Thursday 1 October 2009

Gearing up for redundancies

Lada manufacturer AvtoVAZ is set to slash 26,700 jobs - a quarter of its workforce - amid fears of bankruptcy.
Chief executive Igor Komarov told a TV station in the Volga region city of Tolyatti that the plant was in a "critical condition" and faced "serious questions" about its future, Reuters reported.
RIA Novosti later reported that no confirmation of the job losses had been received by the Ministry of Health and Social Development.
The car plant, which is the major employer for Tolyatti's 700,000 population, already received a 25 billion rouble hand-out from state funds earlier this year, but Komarov fears that there will be no further support for the firm.

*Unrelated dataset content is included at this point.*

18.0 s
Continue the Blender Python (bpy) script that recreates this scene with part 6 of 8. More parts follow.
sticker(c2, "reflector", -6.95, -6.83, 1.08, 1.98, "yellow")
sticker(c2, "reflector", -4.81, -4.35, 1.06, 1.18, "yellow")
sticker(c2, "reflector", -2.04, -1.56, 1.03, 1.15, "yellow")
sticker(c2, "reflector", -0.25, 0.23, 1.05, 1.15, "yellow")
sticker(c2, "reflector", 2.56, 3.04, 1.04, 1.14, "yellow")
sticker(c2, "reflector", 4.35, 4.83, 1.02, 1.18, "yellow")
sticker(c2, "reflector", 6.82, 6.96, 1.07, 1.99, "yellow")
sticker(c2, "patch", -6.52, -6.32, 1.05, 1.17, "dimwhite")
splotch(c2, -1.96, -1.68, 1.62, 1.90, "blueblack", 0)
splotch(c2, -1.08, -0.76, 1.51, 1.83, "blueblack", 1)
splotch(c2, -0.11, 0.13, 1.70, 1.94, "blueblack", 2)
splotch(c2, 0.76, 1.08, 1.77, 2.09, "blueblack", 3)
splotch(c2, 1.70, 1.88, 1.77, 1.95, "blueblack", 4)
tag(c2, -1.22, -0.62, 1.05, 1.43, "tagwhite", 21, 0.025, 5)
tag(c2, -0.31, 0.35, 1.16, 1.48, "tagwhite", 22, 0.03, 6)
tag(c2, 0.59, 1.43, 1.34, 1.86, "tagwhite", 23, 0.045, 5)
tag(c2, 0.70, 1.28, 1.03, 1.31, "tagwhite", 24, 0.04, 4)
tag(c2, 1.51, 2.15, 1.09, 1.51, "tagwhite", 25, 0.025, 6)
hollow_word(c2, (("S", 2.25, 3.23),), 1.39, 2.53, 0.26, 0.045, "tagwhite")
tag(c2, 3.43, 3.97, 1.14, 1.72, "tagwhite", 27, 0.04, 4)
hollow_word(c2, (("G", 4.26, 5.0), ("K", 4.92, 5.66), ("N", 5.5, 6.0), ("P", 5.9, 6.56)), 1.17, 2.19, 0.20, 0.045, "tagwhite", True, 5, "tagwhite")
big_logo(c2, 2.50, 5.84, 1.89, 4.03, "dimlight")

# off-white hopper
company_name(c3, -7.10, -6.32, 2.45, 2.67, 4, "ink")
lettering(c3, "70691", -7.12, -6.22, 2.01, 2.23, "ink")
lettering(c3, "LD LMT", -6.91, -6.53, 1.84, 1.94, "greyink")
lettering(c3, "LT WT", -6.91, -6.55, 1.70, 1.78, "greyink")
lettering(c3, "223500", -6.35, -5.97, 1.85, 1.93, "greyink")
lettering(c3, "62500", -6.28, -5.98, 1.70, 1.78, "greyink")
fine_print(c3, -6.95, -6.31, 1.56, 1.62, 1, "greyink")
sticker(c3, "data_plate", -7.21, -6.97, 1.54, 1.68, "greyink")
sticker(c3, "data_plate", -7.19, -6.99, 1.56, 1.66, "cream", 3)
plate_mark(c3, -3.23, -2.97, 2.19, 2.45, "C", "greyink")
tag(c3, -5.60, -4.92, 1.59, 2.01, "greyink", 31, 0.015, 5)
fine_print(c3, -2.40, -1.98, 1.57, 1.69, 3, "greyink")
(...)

"We have been granted a 25 billion rouble loan which allowed us to live through the summer, pay salaries and debts, but I am sure that support in the same form will not be given to us again," Komarov said. "You know perfectly well that many consider AvtoVAZ a black hole."

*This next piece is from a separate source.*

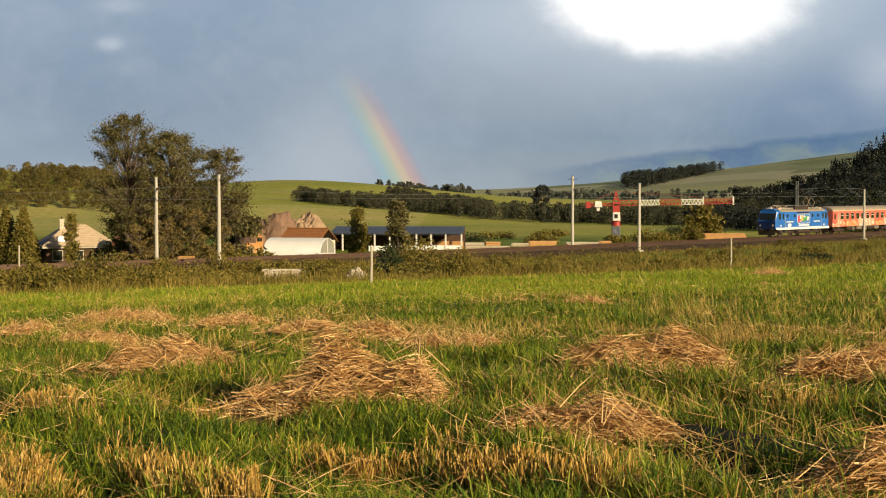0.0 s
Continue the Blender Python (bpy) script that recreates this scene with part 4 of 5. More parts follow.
    h = RNG.uniform(0.09, 0.24, n) * (0.7 + 0.6 * vnoise(x, y, 0.8, 4))
    lean = RNG.normal(0, 0.26, (n, 2)) * h[:, None]
    a = RNG.uniform(0, np.pi, n)
    c = np.column_stack([x + lean[:, 0] / 2, y + lean[:, 1] / 2, ground_z(x, y) + h / 2 - 0.01])
    v, f = strips(c, np.column_stack([lean / 2, h / 2]), np.column_stack([np.cos(a), np.sin(a), 0 * a]) * RNG.uniform(0.0024, 0.0058, n)[:, None])
    stuff("stubble", v, f, M_STUBBLE, "golden cut stubble standing in rows", "stubble")

    # loose straw lying about, bent stalks among the grass
    x, y, r = spread(30000, 6.5, 60, radians(21))
    m = vnoise(x, y, 1.8, 20) * 0.55 + vnoise(x, y, 5.0, 21) * 0.45
    keep = RNG.random(len(x)) < (0.05 + step(0.52, 0.76, m)) * (1 - 0.82 * step(14.5, 11.5, r))
    x, y, r = x[keep], y[keep], r[keep]
    n = len(x)
    v, f = arched(x, y, ground_z(x, y) + RNG.uniform(0.03, 0.16, n), RNG.uniform(0.12, 0.5, n), (0.0035 + 0.0002 * r), RNG.uniform(1.0, 1.6, n), RNG.uniform(-0.3, 0.5, n), None, 2, 2.0)
    stuff("loose_straw", v, f, M_STRAW, "loose straw lying on the meadow", "straw")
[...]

A recent demonstration organised by the Yedinstvo union brought more than 2,000 people onto the streets calling for the plant to be nationalised. A further protest was due to take place on Monday.
In a bid to minimise the impact of redundancies, 13,000 of the staff will be given pensions to leave in the coming weeks, and a further 5,500 workers approaching pension age are also facing the axe.
Two-thirds of the younger employees thrown out of work have been told they will be needed again in 2012 when the plant starts a joint venture.
Sales of new cars in Russia have fallen sharply due to the economic crisis, putting pressure on local auto-manufacturers struggling to compete with international rivals.